- Berlinale release poster
- Directed by: Natalia Sinelnikova
- Written by: Natalia Sinelnikova Viktor Gallandi
- Produced by: Charlene Gürntke Lina Mareike Zopfs
- Starring: Ioana Iacob; Pola Geiger;
- Production companies: Heartwake Films produces Kojoten Filmproduktion Film University Babelsberg Konrad Wolf
- Distributed by: Hope Runs High
- Release date: 11 February 2022 (Berlin International Film Festival);
- Running time: 93 minutes
- Countries: Germany Romania
- Languages: German Polish

= We Might as Well Be Dead =

We Might As Well Be Dead (Wir könnten genauso gut tot sein) is a 2022 German-Romanian satirical comedy-drama film directed by Natalia Sinelnikova (in her directorial debut) and written by Sinelnikova & Viktor Gallandi. It stars Ioana Iacob and Pola Geiger.

==Plot==
The film is set in an isolated high-rise residential complex on a fenced, park-like property in a forest, creating a secluded utopia. The community is close-knit and personal, celebrating holidays together. The apartments are highly coveted, and a strict selection process decides new admissions. The Polish woman Anna Wilczyńska serves as the security officer, stationed at the building entrance and announcing events and weather reports over a public address system.

When the janitor Gerti's dog mysteriously disappears, the harmonious coexistence unravels. Anna's 16-year-old daughter Iris is convinced she has the Evil Eye because she had wished something bad upon the dog. She locks herself in the bathroom, refusing to leave, believing this will protect others. She also has nightmares and fears they might come true. One night, when Anna tries to reassure herself about Iris' fears and spies on a couple, she is seen but not recognized, and is mistaken for a burglar and voyeur. The dog is never found, but Gerti finds another dead animal and claims it is his dog. Fear spreads, despite Anna calling for calm.

Some residents believe Anna can no longer guarantee the building's safety, and with Gerti further spreading fear and suggesting the culprit might be one of the residents, the familial atmosphere is shattered. A neighborhood watch is formed, and it is decided that all residents must undergo a new selection process. Anna, increasingly marginalized, is terrified of this, especially since Iris' behavior further unsettles the neighbors.

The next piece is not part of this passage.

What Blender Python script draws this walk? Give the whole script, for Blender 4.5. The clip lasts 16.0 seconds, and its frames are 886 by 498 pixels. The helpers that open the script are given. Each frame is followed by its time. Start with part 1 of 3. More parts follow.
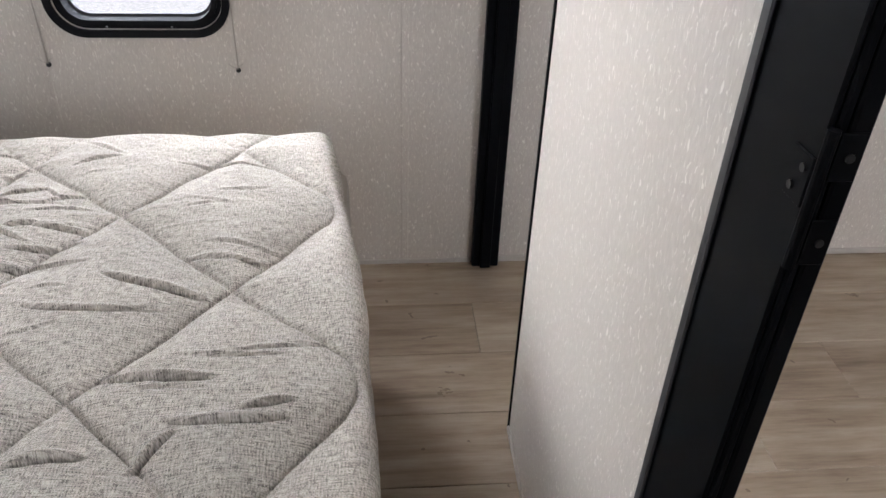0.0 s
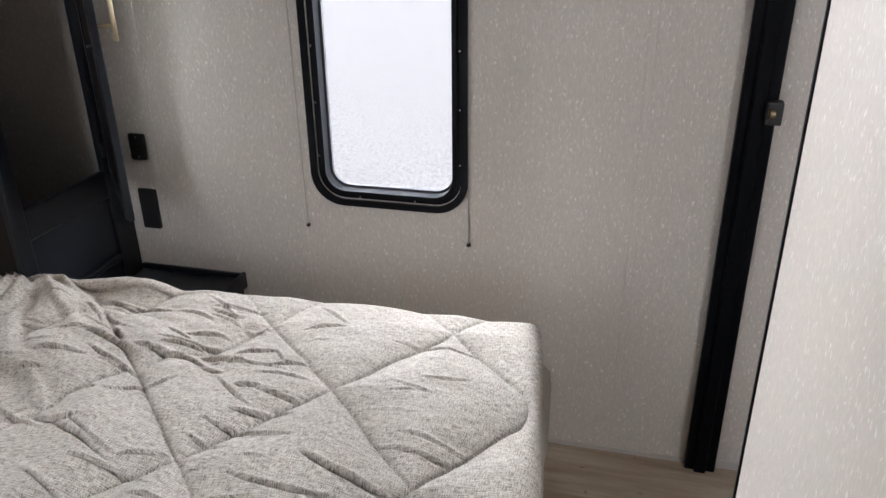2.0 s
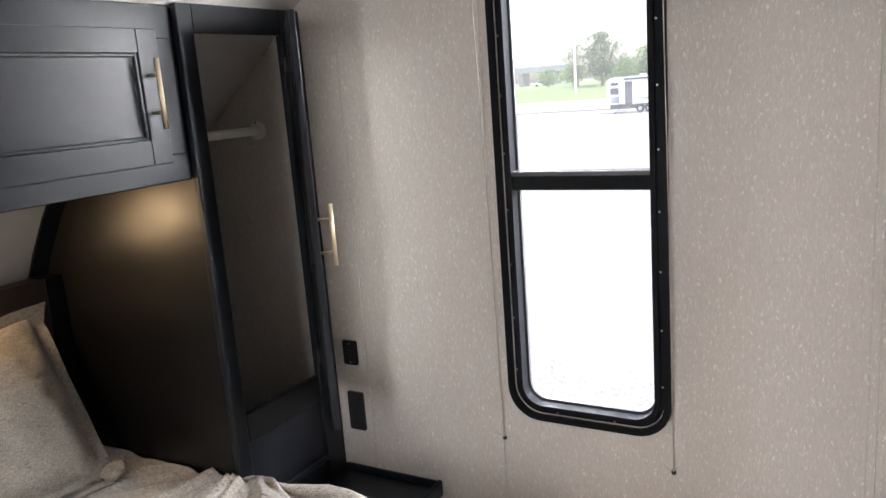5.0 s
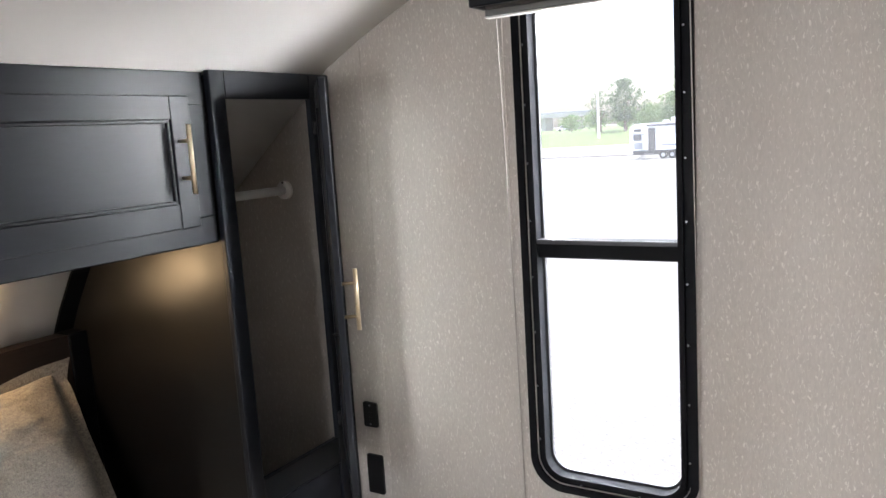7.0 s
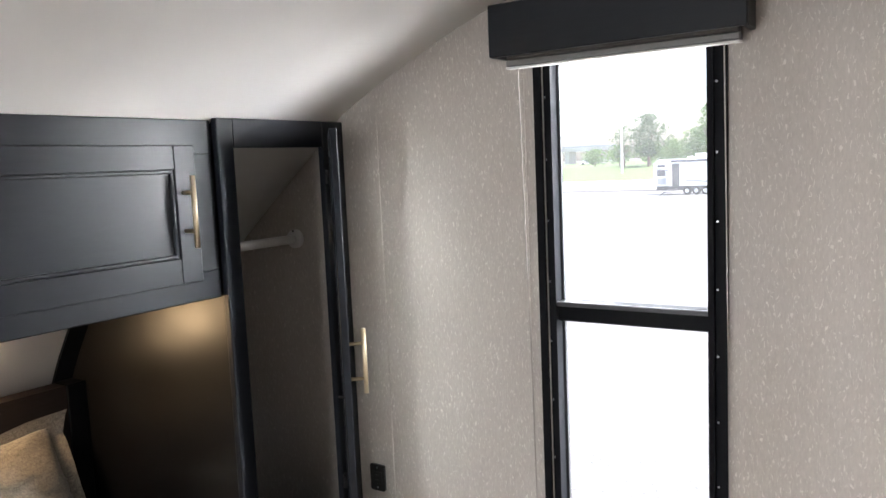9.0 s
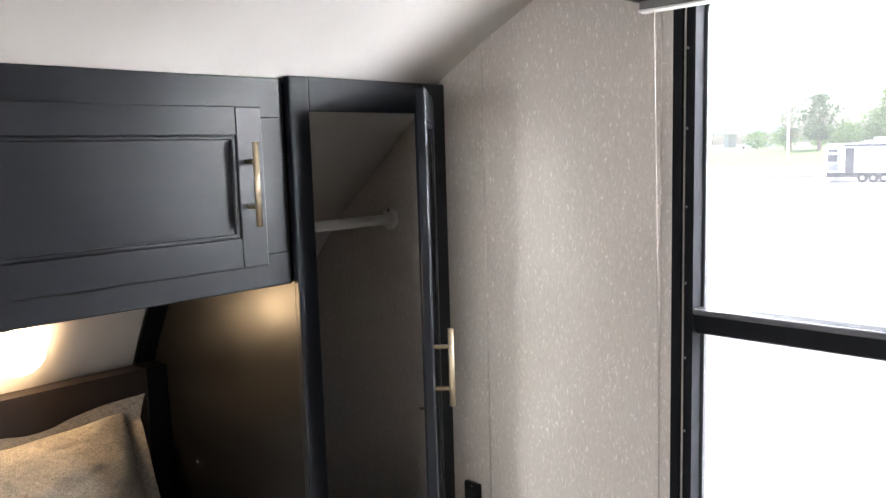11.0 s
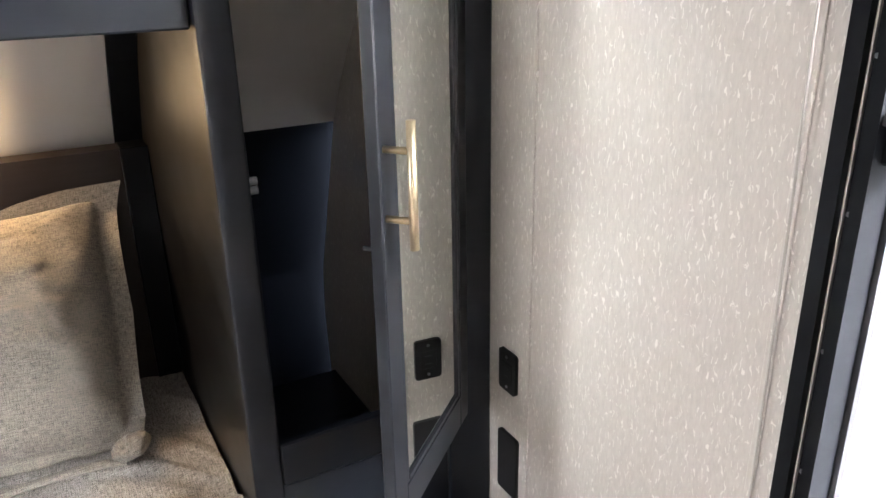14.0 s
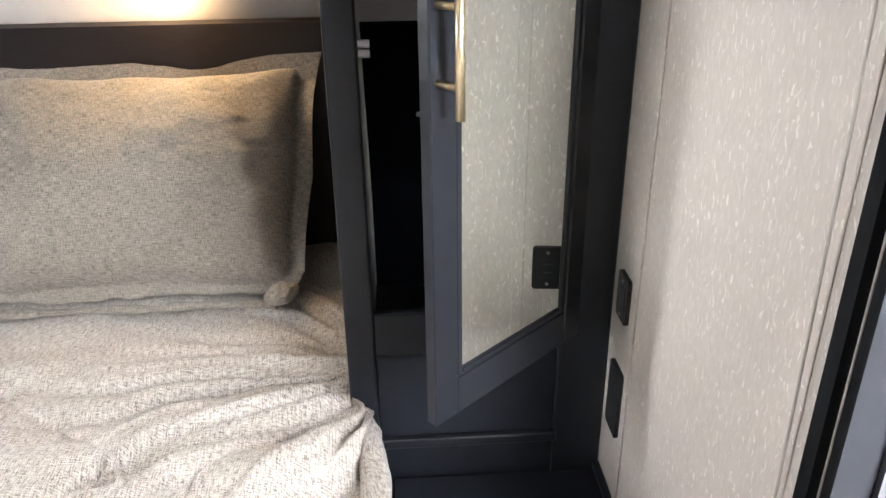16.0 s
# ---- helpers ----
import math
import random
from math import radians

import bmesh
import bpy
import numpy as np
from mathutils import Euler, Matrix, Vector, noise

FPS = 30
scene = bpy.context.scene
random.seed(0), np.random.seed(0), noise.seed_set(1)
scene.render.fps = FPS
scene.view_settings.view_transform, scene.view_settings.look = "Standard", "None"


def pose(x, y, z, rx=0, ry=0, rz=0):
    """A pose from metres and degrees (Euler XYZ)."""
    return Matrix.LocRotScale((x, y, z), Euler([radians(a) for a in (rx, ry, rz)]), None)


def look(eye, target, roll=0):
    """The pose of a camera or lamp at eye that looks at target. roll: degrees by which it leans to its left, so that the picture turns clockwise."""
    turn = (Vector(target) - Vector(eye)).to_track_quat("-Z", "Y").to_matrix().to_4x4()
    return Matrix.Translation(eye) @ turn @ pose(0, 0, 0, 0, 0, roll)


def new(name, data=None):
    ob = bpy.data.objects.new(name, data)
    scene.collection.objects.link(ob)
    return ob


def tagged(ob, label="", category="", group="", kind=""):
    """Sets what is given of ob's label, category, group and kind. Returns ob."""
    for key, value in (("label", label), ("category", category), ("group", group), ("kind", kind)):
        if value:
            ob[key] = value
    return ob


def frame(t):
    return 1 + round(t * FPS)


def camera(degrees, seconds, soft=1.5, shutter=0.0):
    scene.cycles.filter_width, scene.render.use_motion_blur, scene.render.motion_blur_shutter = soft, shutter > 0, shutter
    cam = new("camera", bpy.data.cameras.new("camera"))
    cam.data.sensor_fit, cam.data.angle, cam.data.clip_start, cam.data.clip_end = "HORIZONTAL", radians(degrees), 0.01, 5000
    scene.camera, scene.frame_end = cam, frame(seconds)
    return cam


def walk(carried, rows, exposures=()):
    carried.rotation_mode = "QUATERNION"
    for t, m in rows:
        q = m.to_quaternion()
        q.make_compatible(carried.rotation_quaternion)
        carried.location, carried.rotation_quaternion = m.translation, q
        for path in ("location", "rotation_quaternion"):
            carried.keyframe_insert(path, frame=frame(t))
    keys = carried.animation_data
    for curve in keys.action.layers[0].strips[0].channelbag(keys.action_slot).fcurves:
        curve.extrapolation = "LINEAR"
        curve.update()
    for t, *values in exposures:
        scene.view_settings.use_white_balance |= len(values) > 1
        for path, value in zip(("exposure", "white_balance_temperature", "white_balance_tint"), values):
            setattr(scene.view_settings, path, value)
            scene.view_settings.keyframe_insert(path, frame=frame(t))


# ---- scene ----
cam = camera(59.9, 16.0)
PATH = [
    (0, (0.089, 0.167, 1.396), (0.258, 1.814, 0.274), 2.1),
    (0.5, (0.068, 0.173, 1.431), (0.199, 1.855, 0.358), 1.9),
    (1, (0.077, 0.195, 1.447), (0.099, 1.917, 0.431), 1.7),
    (1.5, (0.121, 0.227, 1.482), (-0.086, 1.983, 0.546), 0.5),
    (2, (0.155, 0.248, 1.52), (-0.304, 2.004, 0.679), -0.7),
    (2.5, (0.178, 0.246, 1.539), (-0.428, 1.985, 0.759), -0.9),
    (3, (0.19, 0.257, 1.56), (-0.52, 1.98, 0.835), -1.1),
    (3.5, (0.185, 0.262, 1.574), (-0.634, 1.97, 0.93), -2.0),
    (4, (0.177, 0.281, 1.605), (-0.699, 1.99, 1.045), -3.6),
    (4.5, (0.178, 0.288, 1.627), (-0.762, 1.991, 1.16), -4.5),
    (4.7, (0.178, 0.301, 1.631), (-0.789, 1.996, 1.194), -4.6),
    (7, (0.164, 0.323, 1.699), (-0.879, 2.004, 1.404), -3.6),
    (7.5, (0.151, 0.338, 1.715), (-0.899, 2.022, 1.466), -3.3),
    (8, (0.139, 0.365, 1.737), (-0.907, 2.055, 1.512), -3.2),
    (8.2, (0.142, 0.363, 1.747), (-0.908, 2.05, 1.528), -3.2),
    (10.3, (0.043, 0.641, 1.757), (-1.209, 2.187, 1.551), -1.0),
    (10.5, (0.032, 0.665, 1.752), (-1.259, 2.178, 1.545), -1.1),
    (11, (0.0, 0.753, 1.728), (-1.383, 2.177, 1.479), -1.7),
    (11.5, (-0.041, 0.879, 1.71), (-1.48, 2.235, 1.407), -1.3),
    (12, (-0.081, 0.998, 1.682), (-1.584, 2.266, 1.316), -0.5),
    (12.5, (-0.107, 1.1, 1.65), (-1.671, 2.268, 1.216), -0.6),
    (13, (-0.153, 1.216, 1.61), (-1.738, 2.313, 1.075), -0.5),
    (13.5, (-0.209, 1.352, 1.58), (-1.817, 2.36, 0.951), -0.4),
    (14, (-0.266, 1.468, 1.556), (-1.903, 2.359, 0.828), -1.1),
    (14.5, (-0.308, 1.537, 1.523), (-1.978, 2.276, 0.708), -1.1),
    (15, (-0.292, 1.62, 1.498), (-2.014, 2.154, 0.632), -1.3),
    (15.5, (-0.239, 1.737, 1.486), (-2.009, 2.049, 0.608), -0.7),
    (16, (-0.208, 1.791, 1.459), (-2.007, 1.893, 0.591), -0.8),
]
walk(cam, [(t, look(eye, target, roll)) for t, eye, target, roll in PATH], [(0.0, 1.42, 6300, 12), (1.5, 1.22, 6250, 12), (2.5, 1.42, 6300, 12), (4.0, 1.62, 6450, 13), (8.0, 1.76, 6350, 11), (11.0, 2.0, 6350, 12), (12.5, 2.32, 6350, 12), (14.0, 2.5, 6350, 12), (16.0, 2.4, 6350, 12)])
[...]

Anna plants evidence of the "burglary" on Wolfram, an unsuccessful poet living in the boiler room who peddles his books in the building's elevator during the day. When this is discovered, he is expelled by the neighborhood watch. Anna feels secure, but to her disappointment, the re-evaluation of all residents continues. A loud nocturnal altercation with Iris leads to both being evicted. As they walk away from the building, they encounter the Richards family in the forest, who had unsuccessfully applied for an apartment at the beginning of the film.

==Cast==
- Ioana Iacob as Anna Wilczynska
- Pola Geiger as Iris Anna Wilczynska
- Jörg Schüttauf as Gerti Posner
- Şiir Eloğlu as Ursel
- Susanne Wuest as Erika Drescher
- Knut Berger as Martin Drescher
- Moritz Jahn as Wolfram Mantel
- Mina Sadic as Zeynep
- Felix Jordan as Niklas Drescher

==Release==
Fortissimo Films acquired the international sales rights to the film in January 2022. The film premiered at the Berlin International Film Festival on 11 February 2022 as the opening film of the Perspektive Deutsches Kino section. The film went on to win the Best International Cinematography award at the Tribeca Film Festival before being acquired in December 2022 for North American release by Hope Runs High in association with Aspect Ratio. The US trailer premiered with Filmmaker Magazine with a set theatrical release date of May, 26th 2023.

==Reception==
Chase Hutchinson of Collider rated the film an "A". Sharai Bohannon of Dread Central rated the film 3.5 stars out of 5, writing, "It’s a fine film that provides a couple of laughs and plays on that mistrust of our neighbors that most of us have. It flirts with a few different genres before deciding to keep it light." The film received positive reviews in ScreenAnarchy and Screen International while also winning favorable comparisons to the films of Yorgos Lanthimos and being hailed as "an ace feature debut" by The New York Times.